The Manor House’s sky-high pool, 1988, from The Dallas Morning News archives

The rooftop pool at downtown Dallas’ oldest residential high-rise is a cool dip into some hot history

by CHRISTOPHER WYNN photograph by LON COOPER

In 1966, one of Dallas’ sexiest addresses was the new Manor House high-rise on Commerce Street. The on-site market, laundry and barbershop were perks for sure, but the real marvel was the glamorous rooftop swimming pool. Twenty-five stories high, patrons sunned themselves beneath a dramatic oval cut into the roof that bathed the sparkling blue pool beneath it in light. The open-air view of sky and skyscrapers? Thrilling.

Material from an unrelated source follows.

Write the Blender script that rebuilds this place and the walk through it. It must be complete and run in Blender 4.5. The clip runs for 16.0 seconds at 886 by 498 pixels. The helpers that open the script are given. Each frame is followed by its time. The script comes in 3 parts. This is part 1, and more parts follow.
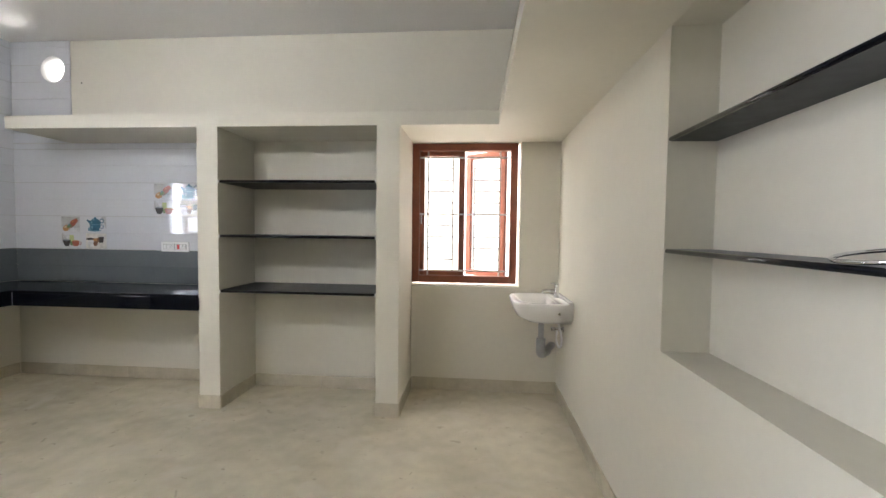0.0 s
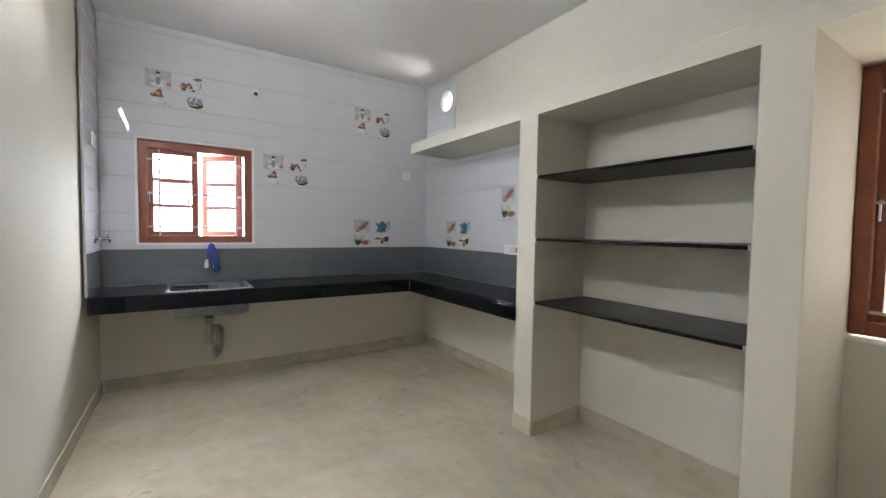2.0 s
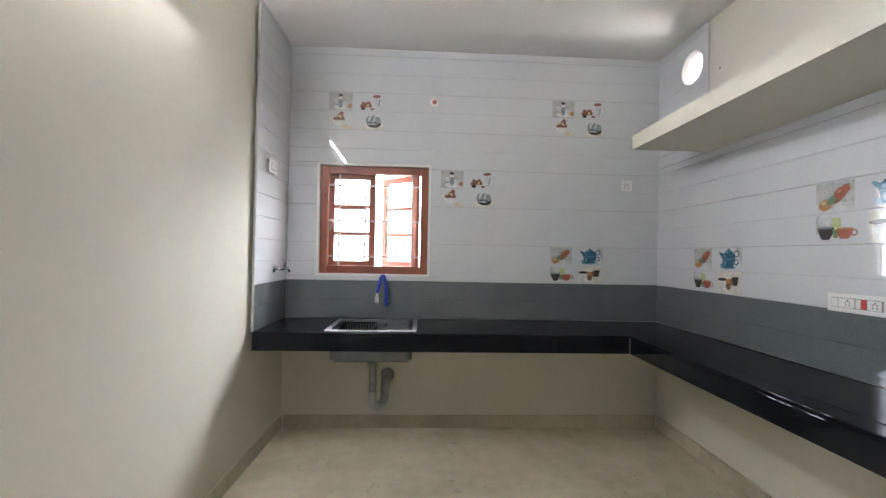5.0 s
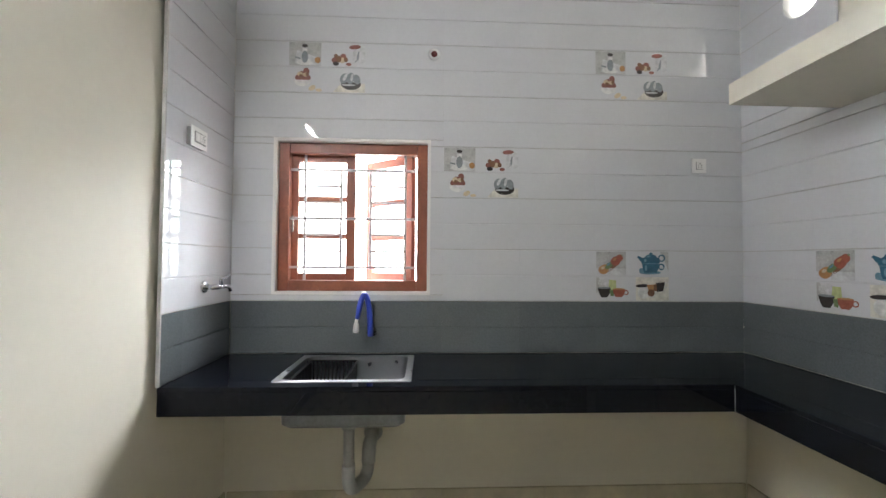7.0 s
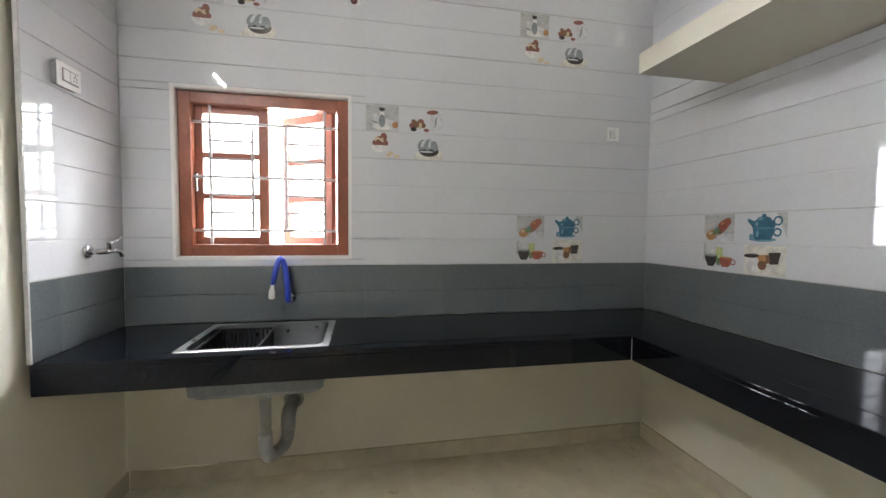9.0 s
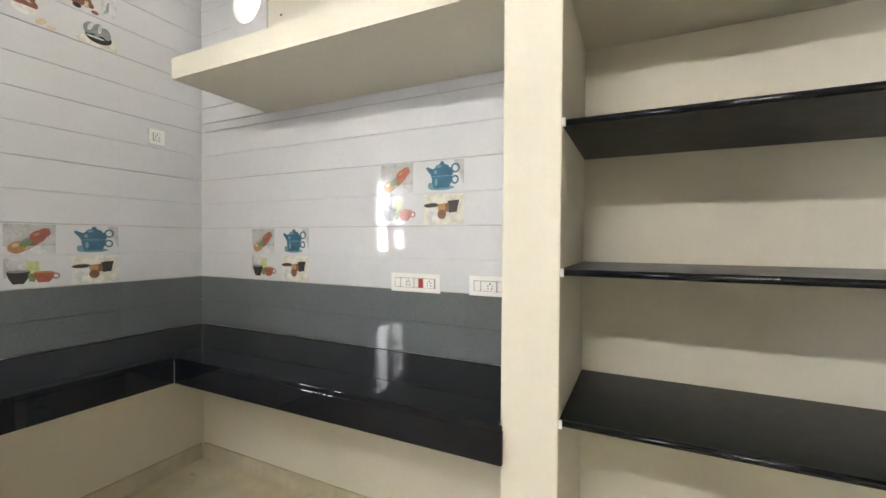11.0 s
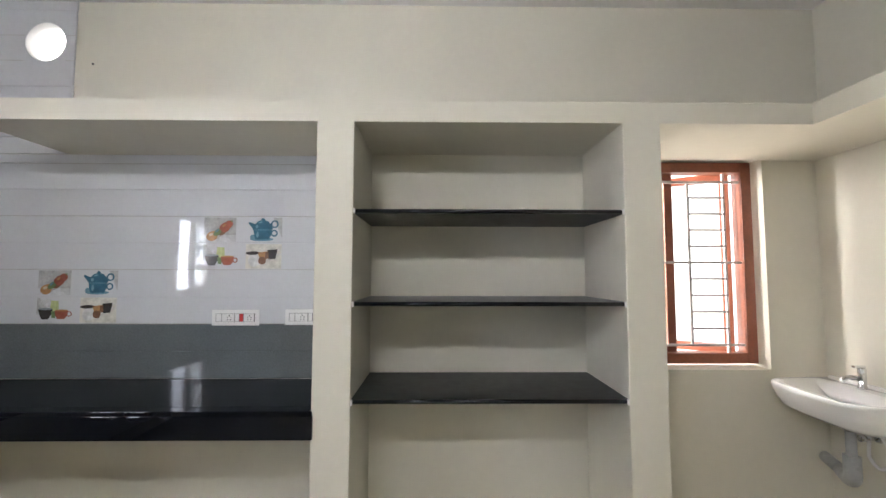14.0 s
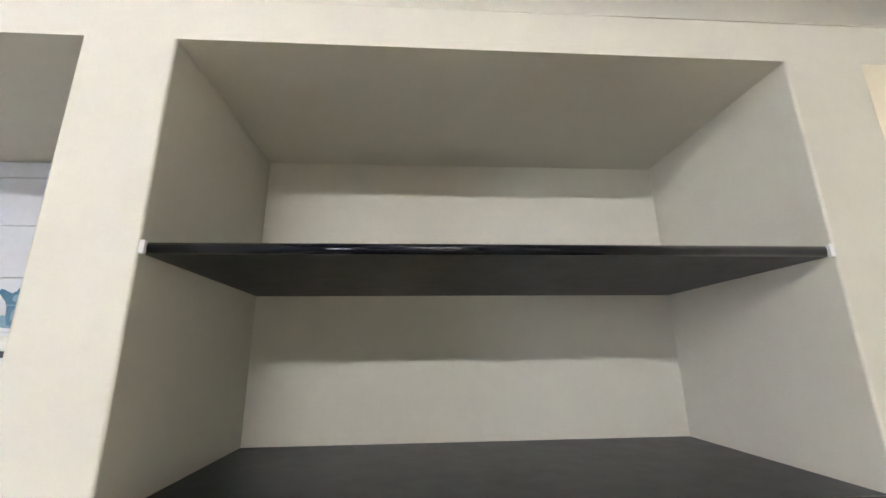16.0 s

The pool was heated in the winter, cooled in the summer and an impressive 7 feet deep, which probably wouldn’t be allowed today. (Comparable modern pools are typically just 4 or 5 feet deep for safety and insurance purposes.) The pool is a dramatic-looking respite for a building that has seen its fair share of dramatic events. In 1984, Jay Hamon, the only son of Dallas grande-dame philanthropist Nancy Hamon, died after a fall from his balcony on the 24th floor. In 1988, police found themselves searching for a Manor House arsonist after three suspicious fires were started in four weeks, costing thousands in damages. Also in 1988, a resident sued the Manor House after contending that, while he was away, management improperly seized his $41 million art collection and sold it to a local gallery for $2,329, to cover four months of overdue rent. (He later settled.) In 2007, the sky-high terrace and pool were renovated. The concrete floors were resurfaced and a retro-modern wall of stacked-wood planters, complete with downlighting, was added. Two new grills were installed. But, overall the scene there remains the same. “Lots of new people move in to this building,” says leasing agent Jason Ramsey, “but there are still people who have lived here for more than 40 years.” Of course, he says, “the rents have gone up on them – but it just proves how cool it is to live here.”